Yoshie Furuhashi furuhashi.1 at osu.edu
Fri Sep 3 23:32:01 PDT 1999


What's interesting is why anyone should be anxiously fearful of Leninism in _1999_. As far as I can see, there is no Leninist party in Australia that has any political influence to speak of, much less power. (It might make sense for Angela to argue against Leninism if there were one.) Nor is there one in the USA & the UK. If Rob Schaap's comments on Derrida down under are correct, the Australian Right don't even condescend to attack Marxists. According to Peter Starr, the logics of "specular doubling," "structural repetition," and "recuperation" serve "to reenact an exorcism that had largely taken place in fact, if not always in mind -- to 'conjure' an impasse, in the full ambivalence of that verb. For in the context of post-May France, the image of the revolutionary (or revolutionary organization) as double to the powers-that-be was increasingly that of a ghost, made to be called forth and exorcised -- or rather, called forth precisely to be exorcised -- in the interest of a politics of transgression" (9).
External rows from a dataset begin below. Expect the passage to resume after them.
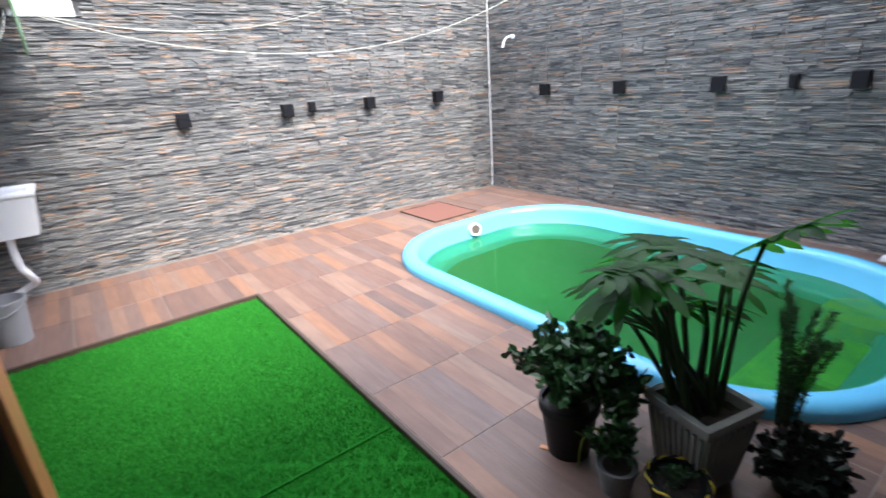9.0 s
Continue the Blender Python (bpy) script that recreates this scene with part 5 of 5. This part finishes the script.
planter = thing("square_planter", "pale ribbed concrete planter tapering to its foot", "planter", at=pose(1.45, -3.15, DECK_Z, 0, 0, -14))
bm = bmesh.new()
rings = []
for hw, z in ((0.09, 0), (0.13, 0.305), (0.139, 0.308), (0.142, 0.342), (0.114, 0.342), (0.108, 0.29)):
    rings.append([bm.verts.new(p) for p in ((-hw, -hw, z), (hw, -hw, z), (hw, hw, z), (-hw, hw, z))])
for a, b in zip(rings, rings[1:]):
    for k in range(4):
        bm.faces.new((a[k], a[(k + 1) % 4], b[(k + 1) % 4], b[k]))
bm.faces.new(rings[0][::-1])
part("body", bm, CONCRETE, planter)
rib = bmesh.new()
box(rib, -0.0062, 0.0062, -0.011, 0.003, 0.0, 0.285)
rib_me = mesh_of("rib", rib, CONCRETE)
for k in range(4):
    for j in range(9):
        u = (j - 4) / 4.6
        m = Matrix.Rotation(k * math.pi / 2, 4, "Z") @ Matrix.Translation((u * 0.095, -0.0925, 0.012)) @ Matrix.Rotation(radians(7.4), 4, "X") @ Matrix.Rotation(radians(7.0 * u), 4, "Y")
        piece("rib", rib_me, planter, m)
bm = boxes((-0.109, 0.109, -0.109, 0.109, 0.25, 0.3))
bmesh.ops.subdivide_edges(bm, edges=bm.edges, cuts=7, use_grid_fill=True)
for v in bm.verts:
    v.co.z += 0.02 * noise.noise(v.co * 25)
part("soil", bm, SOIL, planter)


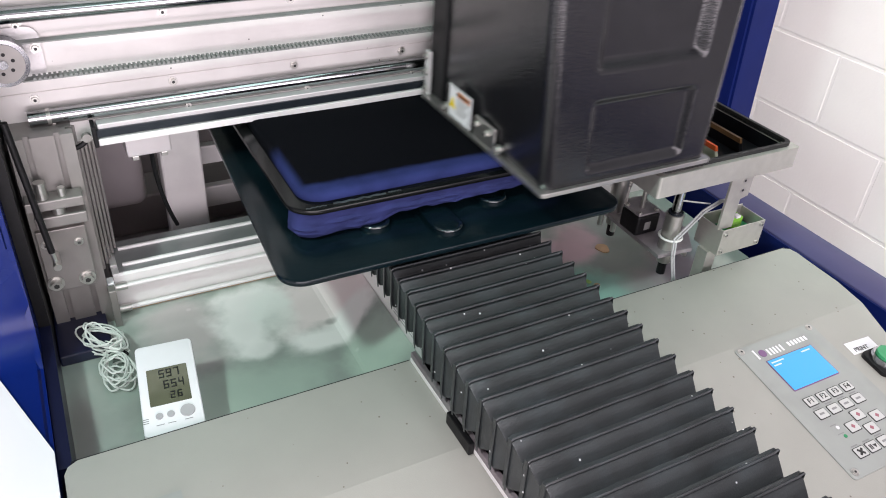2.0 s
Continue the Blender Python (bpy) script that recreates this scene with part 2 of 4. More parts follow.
BLACK_SPATTER = material("ink_spattered_black", (0.004, 0.004, 0.005), 0.6, grain=0.3, specks=(0.7, 0.7, 0.7), speck_size=130, speck_limit=0.02, spec=0.15)
SPATTER_ALU = material("spattered_aluminium", (0.71, 0.69, 0.67), 0.40, 0.15, grain=0.06, grain_size=25, stain=0.3, stain_size=12,
                       specks=(0.08, 0.08, 0.08), speck_size=260, speck_limit=0.006)


def glow(name, color, strength):
    m = bpy.data.materials.new(name)
    m.use_nodes = True
    b = m.node_tree.nodes["Principled BSDF"]
    b.inputs["Base Color"].default_value = (0.02, 0.05, 0.08, 1)
    b.inputs["Roughness"].default_value = 0.15
    b.inputs["Emission Color"].default_value = (*color, 1)
    b.inputs["Emission Strength"].default_value = strength
    return m


SCREEN = glow("lit_blue_screen", (0.03, 0.47, 0.95), 0.95)
SCREEN_WHITE = glow("lit_screen_text", (0.75, 0.92, 1.0), 0.9)


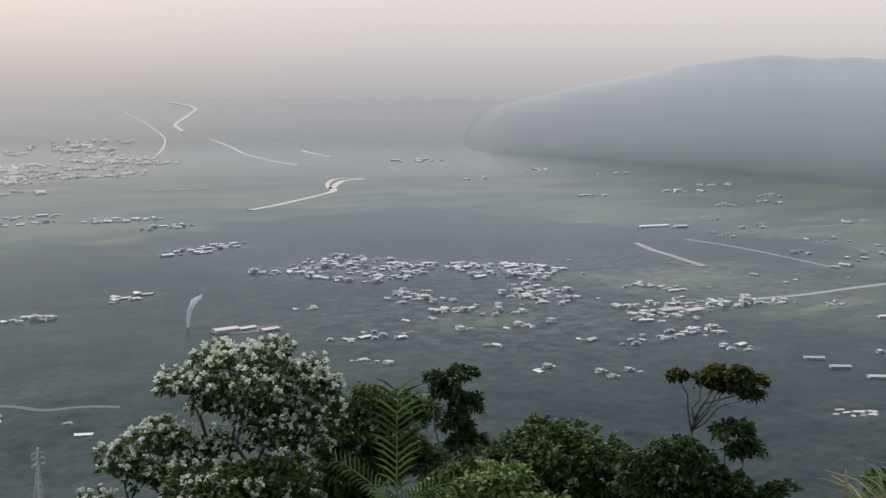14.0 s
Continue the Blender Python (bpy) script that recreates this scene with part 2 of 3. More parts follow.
LAND = ground_material()
SLOPE = mountain_material()
WHITE_WALL = building_material("white_render", (0.66, 0.66, 0.65))
GREY_WALL = building_material("grey_concrete", (0.44, 0.44, 0.43))
WHITE_ROOF = building_material("white_sheet_roof", (0.7, 0.7, 0.69), 0.3)
BRIGHT_ROOF = building_material("bright_white_sheet", (0.66, 0.66, 0.65), 0.12, even=True)
GREY_ROOF = building_material("grey_sheet_roof", (0.4, 0.41, 0.43))
RED_ROOF = building_material("red_tile_roof", (0.46, 0.2, 0.18))
PINK_ROOF = building_material("faded_pink_roof", (0.62, 0.5, 0.47))
DARK_GLASS = building_material("dark_window", (0.06, 0.07, 0.08))
CONCRETE = building_material("pale_concrete", (0.4, 0.395, 0.375), 0.2, True, 0.35, 9.5, 0.16)
EARTH = building_material("bare_earth", (0.19, 0.2, 0.18), 0.3, True, 0.05, 9.5, 0.16)
STEEL = building_material("galvanised_steel", (0.58, 0.59, 0.6), 0.2)
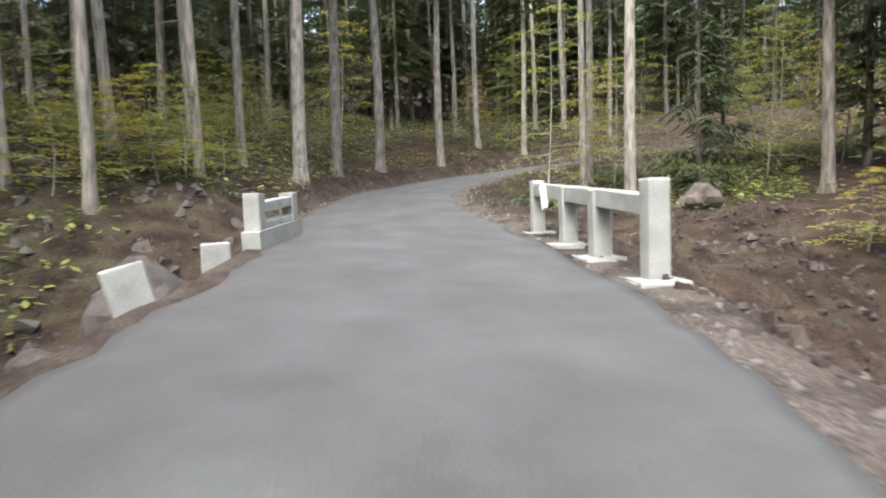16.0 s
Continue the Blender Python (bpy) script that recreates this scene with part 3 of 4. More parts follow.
PALE_2 = [(-57.0, 167.6, 0.56), (-56.3, 170.2, 0.40), (-65.0, 168.0, 0.24), (-63.5, 178.7, 0.30), (-67.0, 183.3, 0.40), (-69.3, 178.9, 0.37), (-71.1, 196.9, 0.38), (-96.6, 165.8, 0.43), (-103.5, 166.4, 0.42), (-111.4, 177.4, 0.35), (-119.3, 170.4, 0.32), (-119.2, 173.3, 0.40), (-142.0, 200.1, 0.65), (-145.7, 205.9, 0.65), (-170.2, 188.5, 0.65), (-170.7, 201.6, 0.40), (-177.8, 198.0, 0.37), (-180.6, 199.1, 0.35), (-172.2, 213.6, 0.60), (-180.7, 220.5, 0.29), (-185.6, 221.4, 0.38), (-195.6, 212.8, 0.38), (-194.1, 225.8, 0.27), (-204.0, 230.5, 0.27), (-205.7, 229.3, 0.27), (-204.6, 233.7, 0.27), (-206.1, 232.5, 0.27), (-215.1, 214.8, 0.42)]
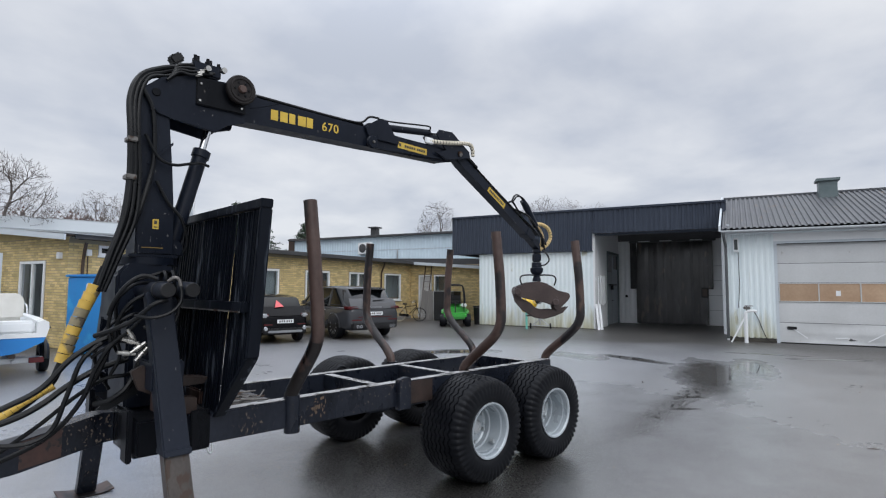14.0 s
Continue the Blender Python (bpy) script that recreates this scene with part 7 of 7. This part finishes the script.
def build_far_house():
    h = thing("far_house", "far house with a pale metal gable roof", "house", pose(0.3, 41.0, 0, 0, 0, -4))
    part("wall", prism(bmesh.new(), [(-1.2, 0), (7.0, 0), (7.0, 5.4), (-1.2, 5.4)], 5.0, Matrix.Translation((0, 2.5, 0))), DARK_BROWN, h)
    part("roof", prism(bmesh.new(), [(-0.3, 0), (2.6, 1.05), (5.5, 0), (5.5, -0.12), (2.6, 0.92), (-0.3, -0.12)], 8.6, Matrix.Translation((2.9, 0, 5.45)) @ Matrix.Rotation(math.pi / 2, 4, "Z")), surf("pale ribbed roofing", (0.26, 0.29, 0.31), (0.33, 0.36, 0.38), (0.4, 0.6), scale=1.0), h, "pale metal gable roof")
    part("ridge_cap", boxes((-1.4, 7.2, 2.5, 2.7, 6.47, 6.53)), GALV, h)


build_far_house()


def build_flag_and_lamp():
    x, y = from_eye(0.322, 0.947, 44)
    f = thing("flagpole", "white flagpole with a hanging pale flag", "flagpole", pose(x, y, 0, 0, 0, 40))
    part("pole", tube(bmesh.new(), [(0, 0, 0), (0, 0, 8.4)], [0.06, 0.03], 10), WHITE_PAINT, f)
    bm = bmesh.new()
    cols, rows = 10, 12
    grid = [[bm.verts.new((-0.05 - 1.1 * i / cols * (1 - 0.15 * k / rows), 0.10 * math.sin(i * 1.1 + k * 0.4), 8.2 - 2.3 * k / rows - 0.9 * (i / cols) ** 1.3)) for k in range(rows + 1)] for i in range(cols + 1)]
    for i in range(cols):
        for k in range(rows):
            bm.faces.new((grid[i][k], grid[i + 1][k], grid[i + 1][k + 1], grid[i][k + 1]))
    part("flag", bm, PALE_FASCIA, f, "limp pale grey flag")
    part("truck", lathe(bmesh.new(), [(0.0, 8.4), (0.06, 8.43), (0.0, 8.5)], 10), WHITE_PAINT, f)
    x, y = from_eye(0.428, 0.904, 38)
    s = thing("street_lamp", "grey street lamp with a curved arm", "street lamp", pose(x, y, 0, 0, 0, 140))
    part("pole", hose([(0, 0, 0), (0, 0, 4), (0, 0, 6.3), (0.25, 0, 7.0), (0.8, 0, 7.2), (1.2, 0, 7.1)], 0.032), GALV, s)
    part("lamp_head", boxes((1.1, 1.45, -0.08, 0.08, 7.02, 7.1), bevel=0.03), GALV, s)


build_flag_and_lamp()
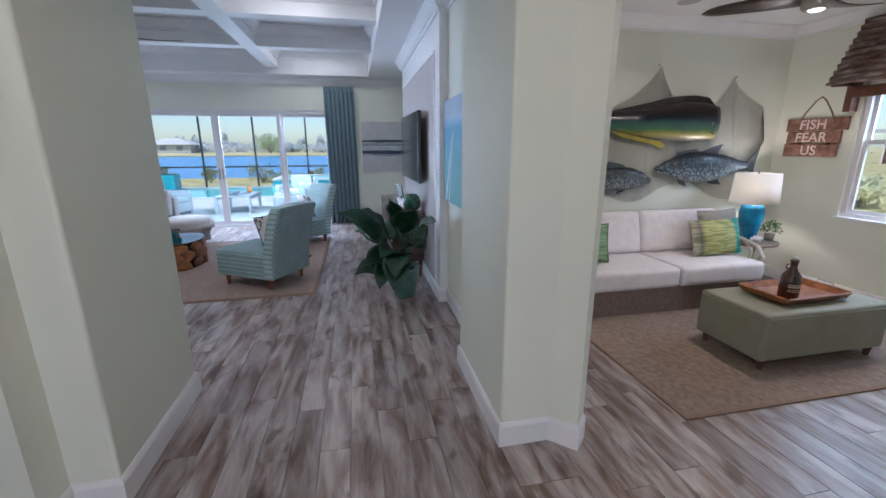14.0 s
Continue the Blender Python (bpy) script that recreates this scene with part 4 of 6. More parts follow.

It's a bit like toppling the Soviet-era statues in ex-socialist countries, except that such an act of symbolic vandalism against what has vanished by ex-socialist citizens is a wee bit more meaningful & understandable (though it still signals the continuing alienation & political disorientation of workers under the newly-minted capitalist economy) than an anti-Leninist e-list theorizing in the fin-de-siecle Australia.